A Ética Filosófica Moderna está atrelada à noção de dever absoluto e tem como intuito libertar o homem do poder de seus impulsos irracionais, para isso, disseminou um método sistemático de conduta racional.
Este sistema de regras se apresenta recortado pela obrigação moral que estabelece disciplinas repressivas possibilitadas por meio da “primazia do controle no cotidiano moderno” (FOUCALT, 1996). Atrelado a isso, estão promessas de felicidade e realização possíveis, desde que sob a obediência ao sistema.
Esta combinação de fatores acabou por promover mecanismos de inclusão e exclusão, na medida em que as demandas sociais dos grandes centros tornavam-se incontroláveis.

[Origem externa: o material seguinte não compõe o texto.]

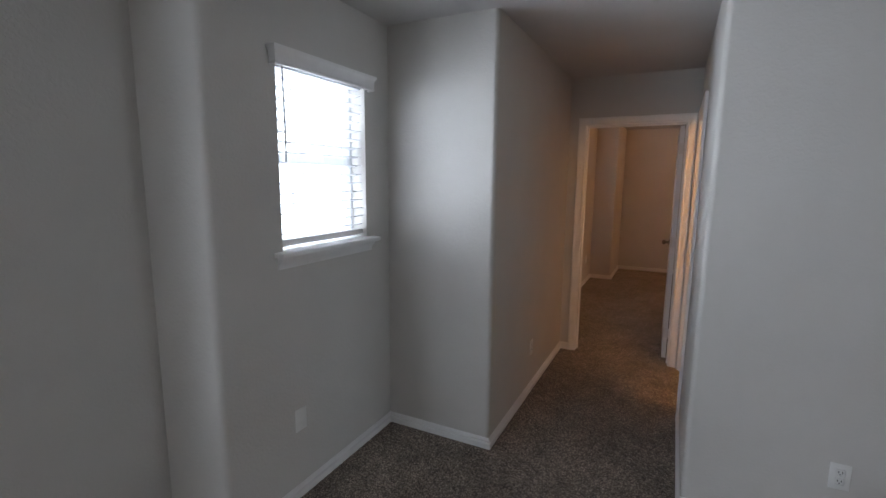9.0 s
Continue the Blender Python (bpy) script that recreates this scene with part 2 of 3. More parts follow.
B = bmesh.new
CEILING, DOOR_TOP, HOLE = 2.44, 2.035, 2.053
BULL = 0.026

# ---- walls ----
# partition between the loft and the bathrooms, with bullnosed ends
bm = B()
prism(bm, [(0.05, 0.012, BULL), (4.28, 0.012, BULL), (4.28, 0.13), (0.05, 0.13)], 0, CEILING)
setting("wall_north", bm, PAINT, "greige painted drywall partition with bullnosed corners", "wall", True)

# hall side wall with the bathroom doorway in it
bm = B()
box(bm, 0.05, 0.155, 0.13, 0.962, 0, CEILING)
box(bm, 0.05, 0.155, 0.962, 1.858, HOLE, CEILING)
box(bm, 0.05, 0.155, 1.858, 1.905, 0, CEILING)
box(bm, 0.13, 0.155, 1.905, 2.05, 0, CEILING)
setting("wall_hall_east", bm, PAINT, "greige painted hall wall with a bathroom doorway", "wall")

# hall wall and the short return towards the window
bm = B()
prism(bm, [(-0.955, 0.05, BULL), (-0.955, 1.905), (-1.075, 1.905), (-1.075, 0.17), (-1.64, 0.17), (-1.64, 0.05)], 0, CEILING)
setting("wall_hall_west", bm, PAINT, "greige painted hall wall with a bullnosed corner", "wall", True)

# wall with the small window, and the jog beside it
bm = B()
box(bm, -1.80, -1.64, -0.18, 0.17, 0, CEILING)
box(bm, -1.80, -1.64, -0.81, -0.18, 0, 1.225)
box(bm, -1.80, -1.64, -0.81, -0.18, 2.09, CEILING)
prism(bm, [(-1.64, -1.17, BULL), (-1.64, -0.81), (-1.80, -0.81), (-1.80, -1.05), (-2.18, -1.05), (-2.18, -1.17)], 0, CEILING)
setting("wall_window", bm, PAINT, "greige painted wall with a small high window", "wall", True)

# outer wall behind the start of the walk
bm = B()
box(bm, -2.18, -2.02, -4.295, -4.1, 0, CEILING)
box(bm, -2.18, -2.02, -2.5, -1.17, 0, CEILING)
box(bm, -2.18, -2.02, -4.1, -2.5, 0, 0.62)
box(bm, -2.18, -2.02, -4.1, -2.5, 2.08, CEILING)
setting("wall_west", bm, PAINT, "greige painted outer wall with a wide window", "wall")

bm = B()
box(bm, -2.18, 3.27, -4.41, -4.295, 0, CEILING)
box(bm, 3.27, 5.405, -4.41, -4.295, -2.7, CEILING)
prism(bm, [(4.93, -4.295), (5.29, -4.295), (5.29, -4.19), (4.93, -4.19, BULL)], -2.7, CEILING)
setting("wall_south", bm, PAINT, "greige painted wall running down beside the stairs", "wall", True)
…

Eis a ambivalência da ética moderna: a impossibilidade prática de responder aos seus ideais, gerando contradições significativas.

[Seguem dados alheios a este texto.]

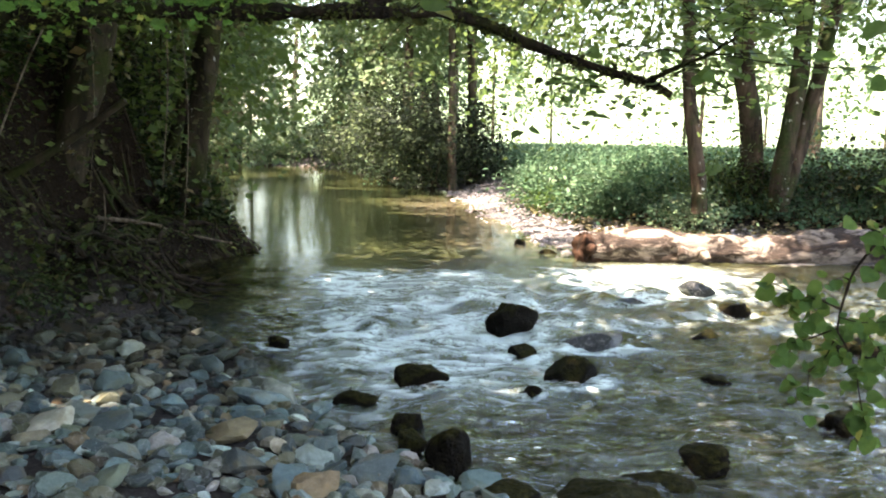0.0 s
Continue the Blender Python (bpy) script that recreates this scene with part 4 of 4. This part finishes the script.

O mal estar causado por essa realidade culminou na crise que impulsionou as sociedades ocidentais à nova perspectiva cultural e ética classificada pela Era do pós dever, discussão encontrada no filme Laranja Mecânica, que vislumbrou da falência da Ética Moderna e suas regras, tidas como eficazes na extinção de valores anormais à sua perspectiva.
Inaugurando modos inéditos de comportamento, Alex e seus amigos buscam o oposto das regras modernas de moral e repressão e têm como ideal de prazer a quebra de paradigmas sociais, eles são os “estranhos” que não se encaixaram no modo de vida imposto pelo sistema capitalista, denunciando que não há uma ordem total.

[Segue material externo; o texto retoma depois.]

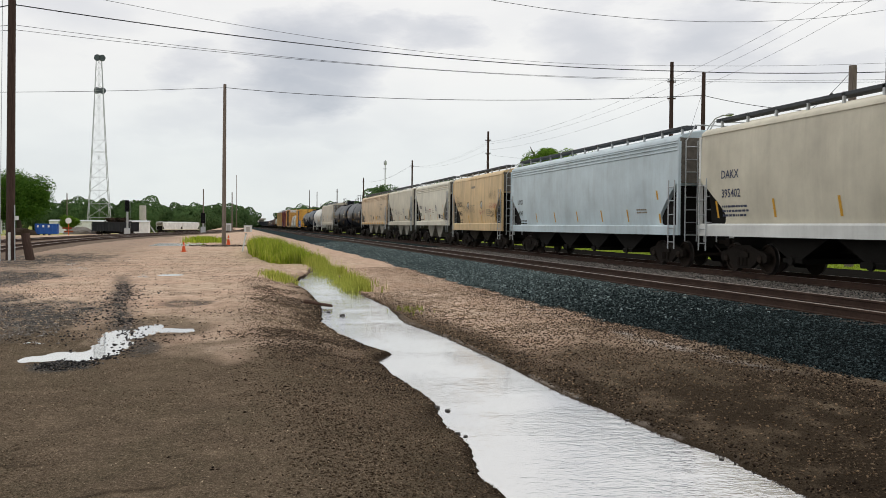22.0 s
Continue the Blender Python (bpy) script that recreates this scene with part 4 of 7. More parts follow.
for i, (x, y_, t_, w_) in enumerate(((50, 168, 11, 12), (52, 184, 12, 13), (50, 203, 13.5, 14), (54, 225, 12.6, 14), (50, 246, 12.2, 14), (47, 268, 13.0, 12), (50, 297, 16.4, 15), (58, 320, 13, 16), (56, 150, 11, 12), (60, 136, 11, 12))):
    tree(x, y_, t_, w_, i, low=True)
for i, (x, y_, t_, w_) in enumerate(((-42.6, 199, 15.0, 18.4), (-52, 206, 11.5, 14), (-60, 203, 13, 16), (-68, 198, 14, 14), (-47.5, 203, 14, 13))):
    tree(x, y_, t_, w_, i + 1, "broad dark green tree behind the yard buildings", z=-0.8, group="trees behind the yard")
tree(-32.9, 199, 4.0, 5.6, 2, "round bright green shrub beside the yard", z=-0.7, group="trees behind the yard")


def woods(name, label, rows, seed, leaf, mat, per):
    """rows: x, y, height, half width of each clump."""
    r = np.random.default_rng(seed)
    vs = []
    for x, y_, t_, w_ in rows:
        n = per
        d = r.normal(0, 1, (n, 3))
        d /= np.linalg.norm(d, axis=1)[:, None]
        lump_ = 1 + 0.22 * np.sin(d[:, 0] * 5 + x) * np.sin(d[:, 2] * 6 + y_)
        p = np.stack([x + d[:, 0] * w_ * lump_, y_ + d[:, 1] * w_ * 0.6, t_ * 0.42 + d[:, 2] * t_ * 0.56 * lump_ - 1.2], 1)
        u = np.cross(d + r.normal(0, 0.6, (n, 3)), r.normal(0, 1, (n, 3)))
        u /= np.linalg.norm(u, axis=1)[:, None]
        w = np.cross(d, u)
        s = leaf * r.uniform(0.6, 1.4, n)[:, None]
        vs.append(np.stack([p - u * s, p - w * s * 0.7, p + u * s, p + w * s * 0.7], 1))
    v = np.concatenate(vs).reshape(-1, 3)
    tagged(new(name, raw_mesh(name, v, np.arange(len(v)).reshape(-1, 4), mat)), label, "woods", kind="stuff")


rw = random.Random(5)
woods("far_woods", "distant belt of green trees behind the yard", [(-160 + 4.2 * i + rw.uniform(-2, 2), 475 + rw.uniform(-25, 40), rw.uniform(13, 17) * (1 if i < 30 else 0.82), rw.uniform(6, 9)) for i in range(41)], 31, 0.50, MAT_LEAF_HAZED, 4200)
woods("far_woods", "distant belt of green trees along the line", [(44 + rw.uniform(0, 30), 340 + 26 * i, rw.uniform(13, 19), rw.uniform(9, 13)) for i in range(24)], 32, 0.50, MAT_LEAF_HAZED, 4200)
woods("hedge", "dark undergrowth below the roadside trees", [(47 + rw.uniform(0, 5), 10 + 6.5 * i, rw.uniform(4, 6.5), rw.uniform(3.5, 5)) for i in range(30)], 33, 0.3, MAT_LEAF_DARK, 900)

# ---- beyond the tracks: road, path, parked cars ----
MAT_ASPHALT = plain("asphalt", (0.055, 0.055, 0.055), 0.9, vary=0.3, scale=8)
MAT_CONC = plain("pale_concrete", (0.42, 0.41, 0.38), 0.85, vary=0.2, scale=4)
tagged(new("road", Shape().box(39.0, 45.0, -60, 900, -0.2, 0.075).mesh("road", MAT_ASPHALT)), "grey asphalt street beyond the grass verge", "road", kind="structure")
tagged(new("pavement", Shape().box(37.2, 38.4, -60, 400, -0.2, 0.09).mesh("pavement", MAT_CONC)), "narrow pale concrete footpath in the grass", "path", kind="structure")


def parked_car(x, y_, turn, mat, label, van=False):
    root = thing("parked_car", label, "car", pose(x, y_, 0.08, 0, 0, turn), "parked cars")
    prof = [(-2.2, 0.35), (-2.25, 0.75), (-2.0, 0.95), (-1.2, 1.0), (-0.5, 1.5), (0.9, 1.52), (1.7, 1.02), (2.15, 0.9), (2.2, 0.4)]
    if van:
        prof = [(-2.4, 0.35), (-2.45, 1.0), (-1.8, 1.15), (-1.3, 1.9), (2.2, 1.95), (2.35, 1.0), (2.35, 0.4)]
    part("body", Shape().prism(prof, "x", -0.85, 0.85), mat, root, smooth=False)
    win = [(-1.05, 1.05), (-0.45, 1.42), (0.85, 1.44), (1.45, 1.05)] if not van else [(-1.55, 1.2), (-1.2, 1.75), (0.4, 1.78), (0.4, 1.2)]
    for sx in (-1, 1):
        part("window", Shape().prism(win, "x", sx * 0.845, sx * 0.862), MAT_BLACK, root, "dark side window")
    for yy in (-1.4, 1.4):
        for sx in (-1, 1):
            w = part("wheel", Shape().cyl((sx * 0.7, yy, 0.32), (sx * 0.9, yy, 0.32), 0.33, n=16), MAT_BLACK, root)
            part("rim", Shape().cyl((sx * 0.89, yy, 0.32), (sx * 0.915, yy, 0.32), 0.2, n=12), MAT_GALV, w)
        part("light", Shape().box(-0.75, -0.45, yy * 1.58 - 0.02, yy * 1.58 + 0.02, 0.68, 0.8), MAT_CONC, root)
    return root


parked_car(41.5, 72.5, 10, MAT_WHITE, "white van parked beyond the street", True)
parked_car(41.0, 58.0, 85, colour_car := plain("car_blue", (0.03, 0.07, 0.22), 0.3), "dark blue car parked beyond the street")
parked_car(40.5, 50.5, 88, MAT_WHITE, "white car parked beyond the street")
parked_car(41, 90, 80, plain("car_red", (0.25, 0.05, 0.05), 0.3), "red car parked beyond the street")
for i in range(9):
    p_ = thing("bollard", "short pale post at the edge of the street", "post", pose(36.6, 24 + 7.5 * i, 0), "posts along the street", shape=Shape().cyl((0, 0, -0.1), (0, 0, 0.95), 0.07, 0.06, n=8), mat=MAT_CONC)
rail_ = thing("pipe_gate", "low white pipe barrier in the grass", "barrier", pose(34.2, 47.5, 0))
part("bar", Shape().cyl((-1.6, 0.6, 1.0), (0, 0, 0.75), 0.06, n=8), MAT_WHITE, rail_)
part("post", Shape().cyl((0, 0, -0.1), (0, 0, 0.95), 0.07, n=8), MAT_WHITE, rail_)
bench = thing("loading_platform", "low pale concrete slab with leaning poles", "platform", pose(40.6, 42.0, 0))
part("slab", Shape().box(-1.8, 1.8, -3.2, 3.2, -0.1, 0.9, 0.05), MAT_CONC, bench)
part("pole", Shape().cyl((-1.9, -1.0, 0), (-1.9, -0.2, 2.4), 0.06, n=8), MAT_WHITE, bench)
part("pole", Shape().cyl((-1.9, 1.0, 0), (-1.9, 0.9, 2.4), 0.06, n=8), MAT_WHITE, bench)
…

Um cenário bastante confuso, no qual convivem diferentes fenômenos que mesclam a moral moderna e era do pós dever, identificados nas máscaras usadas para cometer atos de vandalismo, dando uma idéia de dualidade; bem como o fato dos garotos beberem leite antes de sairem para praticar atos de vandalismo, o que denota a idéia da pureza perseguida pela modernidade ao mesmo que faz alusão ao nazismo (também representado nas roupas e nas atitudes de Alex e seus "druguis" - palavra originária do russo druk, amigo), e, por fim, a devoção à 9 sinfonia de Beethoven, usada como uma ode à moral e à cultural da época de sua criação. Lemos:
“Lipovetsky (2005) caracteriza essa convivência de dois discursos contemporâneos afirmando que de um lado, há um novo impulso moral; de outro, há o abismo da decadência, atestado pelo aumento da violência, da delinqüência e dos movimentos fundamentalistas, além do aumento das drogas e as novas formas de miséria” (MAIORINO, 2007, p. 1).
O filme também faz alusão ao Panopticum – modelo prisionário analisado por Foucault:
“O tratamento Ludovico visa a sujeição direta e automática, involuntária do indivíduo desviante através de seu condicionamento corporal, inscreve-se assim no moderno regime escópico do panopticum precisamente como um mecanismo automatizante de controle destinado á prevenção de falhas do funcionamento social disciplinar. A história do tratamento Ludovico é uma história falhada” (FREITAS, 2008. p.28)
Frente a estes aspectos, o filme apresenta a dicotomia entre a valorização do indivíduo, decorrente do contexto histórico da pós modernidade (neo individualismo) e as concepções ainda não abandonadas a respeito da adequação ao que é socialmente aceito – representando os ideais modernos.